Although he did not create any new furniture style, he interpreted fashionable European trends in a manner so distinguished and particular that he became a major spokesman for Neoclassicism in the United States, influencing a whole generation of American cabinetmakers.

Born Duncan Fife near Loch Fannich, Scotland, he immigrated with his family to Albany, New York in 1784 and served as a cabinetmaker’s apprentice.

In 1791 he moved to New York City and one year later is documented the earliest mention of him in the city, when he was elected to the General Society of Mechanics and Tradesmen, sponsored by Isaac Nichols and Seabury Champlin, either of whom may have trained him.

By the time of his marriage in 1793, he appears in the New York directories as a "joiner," but by 1794 he called himself "cabinetmaker" and had changed the spelling of his name to Phyfe. He opened his own business in 1794 and was listed as a cabinetmaker in the New York Directory and Register. From his first shop on 2 Broad Street, he later moved to Partition Street (later renamed Fulton Street in 1817 in honor of Robert Fulton), where he stayed for the rest of his life.

A poor immigrant when he arrived in America from his native Scotland, Phyfe acquired wealth and fame through hard work, exceptional talent and the support of patrons. He would come to count among his clients some of the nation's wealthiest and most storied families. Throughout the first half of the nineteenth century he made Neoclassical furniture for the social and mercantile elite of New York, Philadelphia, and the American South where he was particularly popular. Known during his lifetime as the "United States Rage", to this day remains America's best-known cabinetmaker. Establishing his reputation as a purveyor of luxury by designing high-quality furniture.
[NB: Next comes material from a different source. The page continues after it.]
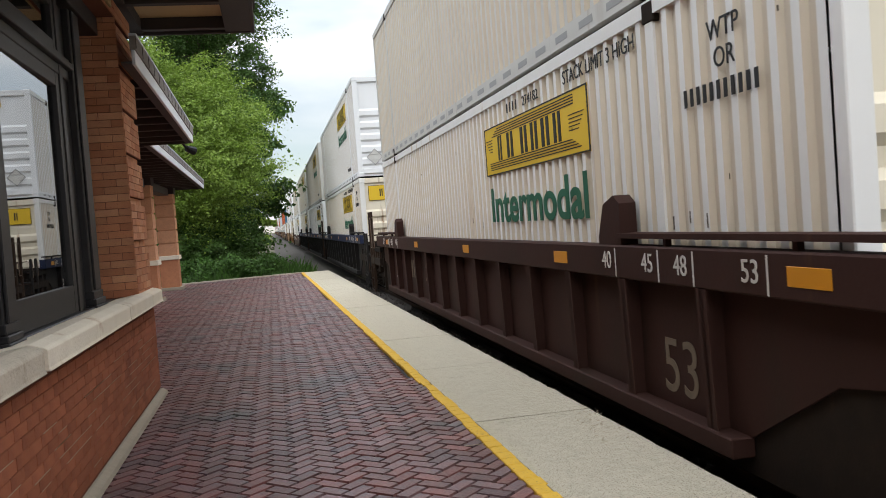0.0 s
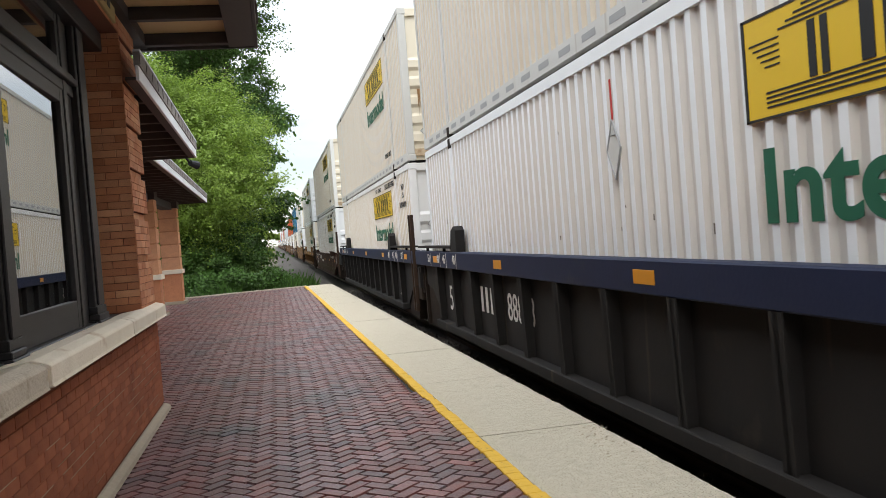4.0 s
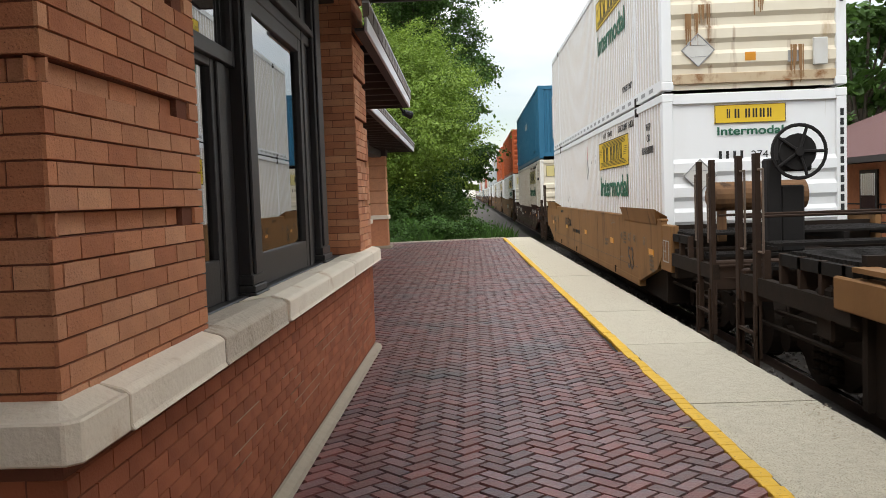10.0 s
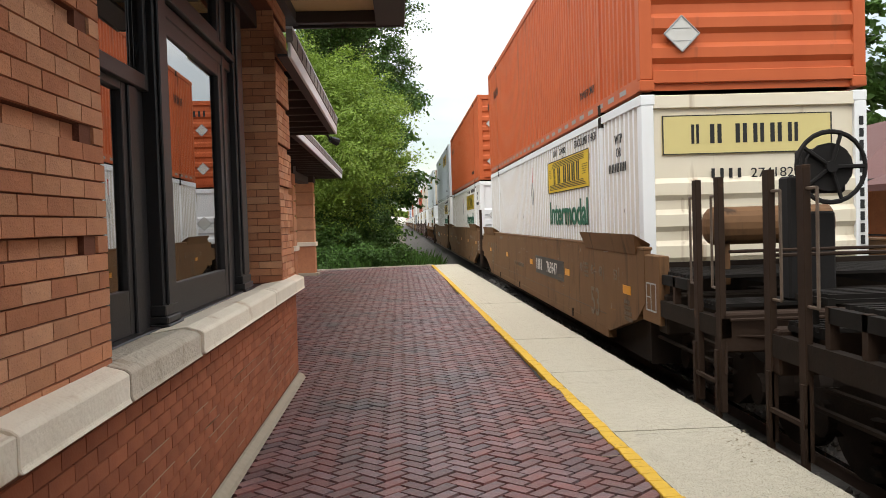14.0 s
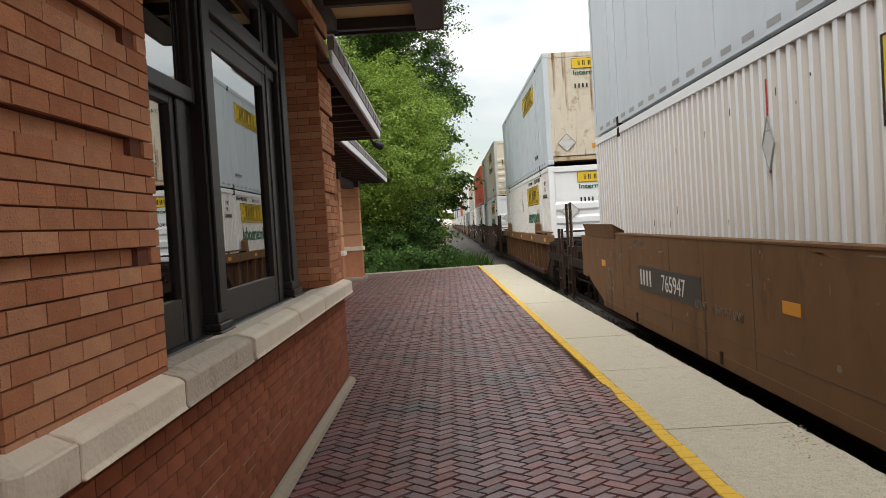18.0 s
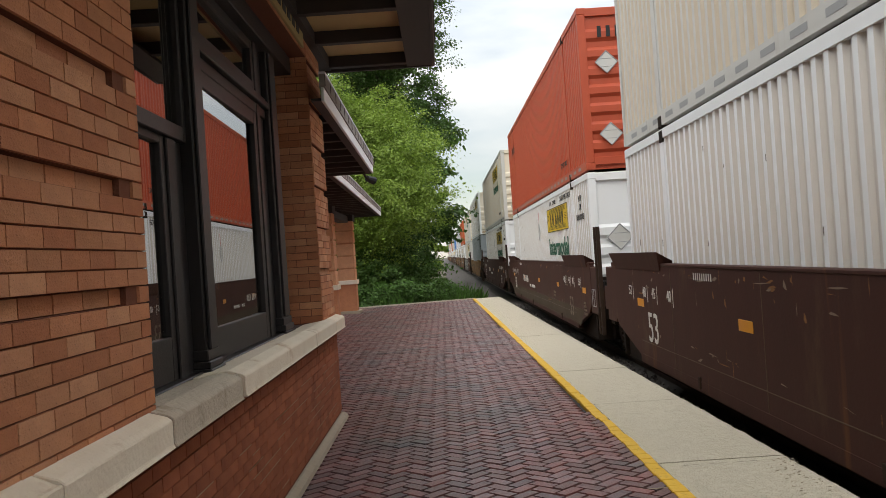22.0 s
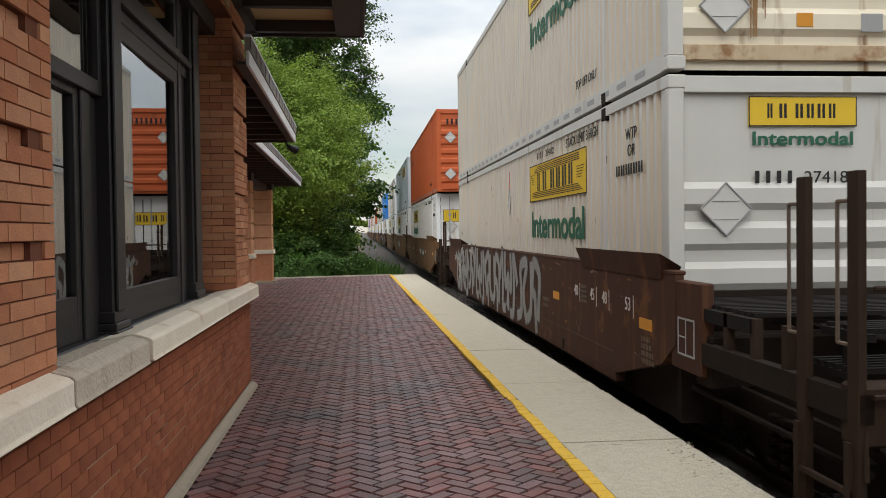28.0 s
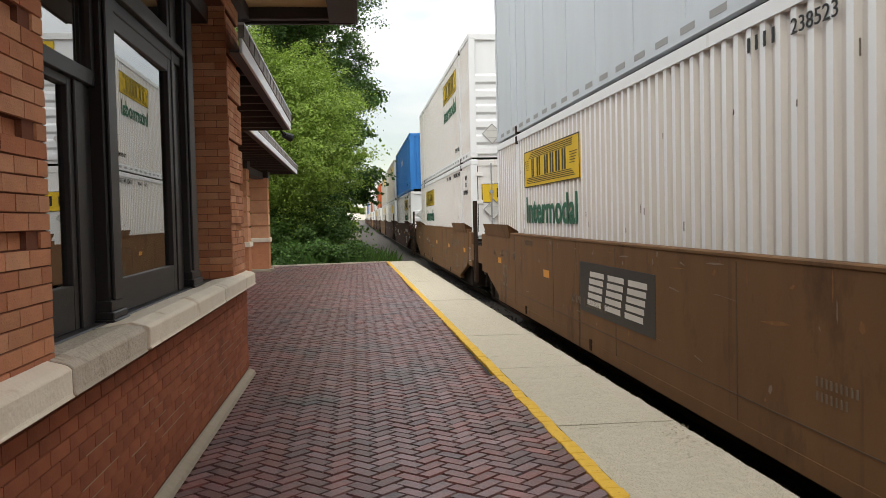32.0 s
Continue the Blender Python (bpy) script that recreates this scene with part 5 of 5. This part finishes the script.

His personal style, characterized by superior proportions, balance, symmetry, and restraint, became the New York local style. Many apprentices and journeymen exposed to this distinctive style by serving a stint in the Phyfe shop or by copying the master cabinetmaker's designs helped to create and sustain this local school of cabinetmaking. Demand for Phyfe's work reached its peak between 1805 and 1820, although he remained a dominant figure in the trade until 1847, when he retired at the age of seventy-seven. Within the short span of a single generation, however, the work of the master was all but forgotten until the revival in the 1920s, when different furniture companies replicated his designs for several decades.